Caixin
Nov 03, 2017 05:47 PM
BUSINESS & TECH

Security Specialist Qihoo Finds Safety in Backdoor Listing

Qihoo was part of a broader wave of about three dozen U.S.-listed companies that announced plans to privatize and leave New York, feeling their shares were underappreciated and they could get better values by re-listing in China. Photo: Visual China
Qihoo was part of a broader wave of about three dozen U.S.-listed companies that announced plans to privatize and leave New York, feeling their shares were underappreciated and they could get better values by re-listing in China. Photo: Visual China

Qihoo 360, the software security specialist that became the biggest privatization among a wave of Chinese companies to de-list from New York, will make a backdoor re-listing in China in a deal valued at 50.4 billion yuan ($7.6 billion), according to an announcement on Friday.

The deal will see Shanghai-listed elevator maker SJEC Corp. issue new shares to acquire Qihoo 360’s assets, valuing those assets at 50.4 billion yuan, according to a stock exchange filing by SJEC. The new shares would go to Qihoo’s 42 existing shareholders that helped to privatize the company from New York last year, in a buyout valued at $9.3 billion.

As part of the latest deal, often referred to as a backdoor listing because it goes through no formal IPO process, SJEC’s current elevator-making assets will be spun off to two of the company’s current controlling shareholders for 1.8 billion yuan.

At the end of the process, Qihoo chief Zhou Hongyi will end up with 12.14% of the listed company’s shares, while the combined stake held by the two current controlling shareholders will drop to 1.74% from the current 29.57%, according to the announcement.

Qihoo was part of a broader wave of about three dozen U.S.-listed companies that announced plans to privatize and leave New York, feeling their shares were underappreciated and they could get better values by re-listing in China. Most of those plans were announced in the first half of 2015 when China’s own stock markets were in the midst of a major boom, which was later followed by a major correction.

Qihoo’s deal was the largest of the New York buyouts, and ran into problems because of its size due to difficulties transferring the necessary funds from China to the U.S. Zhou had previously said he was in no hurry to re-list, but a source close to the company told Caixin he was coming under recent pressure to do so from some of the backers of his original buyout.

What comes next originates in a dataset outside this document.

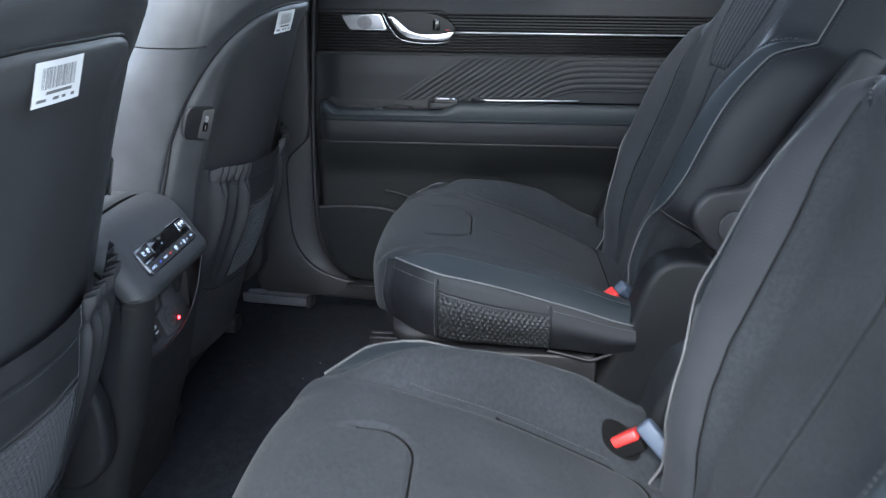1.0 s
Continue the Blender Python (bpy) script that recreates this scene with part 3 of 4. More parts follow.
    # piping and stitching along both top edges
    for sgn in (-1, 1):
        pick = (np.sign(ws) == sgn) & (np.abs(ws) > 0.196) & (xs > -0.112)
        line = sk[0][pick] + np.array((-0.001, sgn * 0.0016, 0.0012))
        line = line[::-1] if sgn > 0 else line
        put("piping", tube(curve_through(line[::4], 150), 0.0016, 8), PIPING, "silver-grey piping")
        put("edge_stitching", stitches(sk[3][pick] + np.array((-0.0008, sgn * 0.001, 0)), 0.0034, 0.0024, 0.0006), THREAD)
        edge_line = []
        for xx in np.linspace(-0.074, 0.29, 120):
            ww = float(leather_w(xx)) + 0.005
            edge_line.append((xx, float(flare(np.array(sgn * ww))), float(top(np.array(xx), np.array(sgn * ww))) + 0.0006))
        for dd, q0 in ((-0.0065, -0.02), (0.0065, 0.0)):
            seam = []
            for xx in np.linspace(q0, 0.235, 100):
                ww = float(seam_w(xx)) + dd
                seam.append((xx, sgn * ww, float(top(np.array(xx), np.array(sgn * ww))) + 0.0003))
            put("seam_stitching", stitches(seam, 0.0030, 0.0022, 0.0005), DARK_THREAD)
        put("leather_stitching", stitches(edge_line, 0.0034, 0.0024, 0.0005), MID_THREAD)
        # front corner seam running down
        i = int(np.argmin(np.abs(ws - sgn * 0.186) + (xs > 0)))
        put("corner_seam", tube(sk[:, i] + np.array((-0.0015, 0, 0)), 0.0016, 6), LEATHER_SOFT)
        put("corner_stitching", stitches(sk[:, i] + np.array((-0.0015, sgn * -0.006, 0)), 0.0034, 0.0024, 0.0006), THREAD)

    # net pocket on the inboard side
    def side_at(xx, k):
        pick = np.where((ws < -0.25))[0]
        col = np.array([[np.interp(xx, sk[r][pick][::-1, 0], sk[r][pick][::-1, c]) for c in (0, 1, 2)] for r in range(26)])
        return np.array([np.interp(k * 25, np.arange(26), col[:, c]) for c in range(3)])

    n1, n2 = 280, 120
    a = np.zeros((n2, n1, 3))
    cols = np.array([[side_at(xx, k) for k in np.linspace(0.09, 0.97, 16)] for xx in np.linspace(-0.029, 0.150, 40)])
    for j in range(n1):
        fj = j / (n1 - 1) * 39
        j0 = min(38, int(fj))
        col = cols[j0] * (1 - fj + j0) + cols[j0 + 1] * (fj - j0)
        uu = j / (n1 - 1)
        sag = 0.16 + 0.06 * math.sin(math.pi * uu)
        for i in range(n2):
            v = i / (n2 - 1)
            fi = v * 15
            i0 = min(14, int(fi))
            p = col[i0] * (1 - fi + i0) + col[i0 + 1] * (fi - i0)
            if v < sag:
                lump = 0.0040 - 0.0012 * math.exp(-(((v - sag + 0.035) / 0.012) ** 2))
            else:
                cell = (v - sag) * 14
                row = math.floor(cell)
                wave = 0.5 + 0.5 * math.cos(2 * math.pi * (uu * 21 + 0.5 * (row % 2) + 0.10 * math.sin(row * 1.7) + 0.22 * (cell - row)))
                lump = 0.0009 + 0.0016 * wave**1.3 * math.sin(math.pi * (cell - row)) ** 0.7
            a[i, j] = p + np.array((0, -lump - 0.0025 * math.sin(math.pi * uu), 0))
    vv = np.linspace(0, 1, n2)[:-1, None] * np.ones((1, n1 - 1))
    sag = 0.16 + 0.06 * np.sin(np.pi * np.linspace(0, 1, n1)[None, :-1])
    put("pocket_hem", sheet(a, True, vv < sag), SIDE_LEATHER, "folded leather hem")
    put("net_pocket", sheet(a, True, vv >= sag), material("black_net", (0.015, 0.016, 0.017), 0.6, mottle=0.2, wear=200), "elastic woven net pocket")
    for xx in (-0.031, 0.152):
        put("pocket_seam", tube([side_at(xx, k) + np.array((0, -0.002, 0)) for k in np.linspace(0.06, 0.98, 20)], 0.0020, 6), SIDE_LEATHER)
        put("pocket_stitching", stitches([side_at(xx - 0.005, k) + np.array((0, -0.0006, 0)) for k in np.linspace(0.08, 0.96, 20)], 0.0034, 0.0024, 0.0006), THREAD)
    put("flap_edge", tube(curve_through([(0.15, -0.262, 0.222), (0.20, -0.268, 0.214), (0.222, -0.270, 0.211), (0.25, -0.270, 0.222), (0.285, -0.268, 0.240)], 24), 0.003, 6), GREY_PLASTIC)

    # backrest face
    TOPH = 0.74
    edge_w = lambda h: along(h, [-0.03, 0.05, 0.10, 0.14, 0.175, 0.20, 0.22, 0.25, 0.32, 0.42, 0.50, 0.58, 0.70, 0.80], [0.158, 0.157, 0.157, 0.164, 0.173, 0.190, 0.211, 0.228, 0.235, 0.233, 0.228, 0.217, 0.20, 0.18])
    base_o = lambda h: along(h, [-0.03, 0.0, 0.06, 0.13, 0.25, 0.33, 0.38, 0.45, 0.52, 0.62, 0.80], [-0.045, -0.040, -0.022, 0.0, 0.012, 0.021, 0.029, 0.043, 0.050, 0.052, 0.045])
    crest_o = lambda h: along(h, [-0.03, 0.05, 0.08, 0.10, 0.14, 0.175, 0.205, 0.25, 0.33, 0.40, 0.46, 0.52, 0.58, 0.80], [-0.030, 0.006, 0.022, 0.034, 0.048, 0.056, 0.062, 0.070, 0.080, 0.084, 0.076, 0.060, 0.050, 0.040])
    inner_w = lambda h: along(h, [-0.03, 0.06, 0.13, 0.20, 0.26, 0.37, 0.44, 0.52, 0.6, 0.8], [0.095, 0.105, 0.120, 0.140, 0.150, 0.156, 0.168, 0.185, 0.19, 0.17])
    strip_w = lambda h, w: along(h, [-0.03, 0.19, 0.215, 0.24, 0.30, 0.40, 0.47, 0.53, 0.8], [0.30, 0.225, 0.190, 0.178, 0.180, 0.186, 0.192, 0.205, 0.21]) + np.where(np.asarray(w) * s > 0, 0.014, 0)
    ins_w = lambda h: np.where(h < 0.45, 0, along(np.maximum(h, 0.45), [0.45, 0.462, 0.51, 0.58, 0.75, 0.8], [0.042, 0.058, 0.090, 0.105, 0.110, 0.110]))
    INS = 0.452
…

Due to a big backlog in applicants for formal IPOs in China, companies must now wait on average for a minimum of a year and a half to list that way, and sometimes much longer. By comparison, backdoor listings can often be accomplished within a year. Other companies that have made similar backdoor re-listings in China after leaving New York include outdoor advertising specialist Focus Media and hotel operator Homeinns.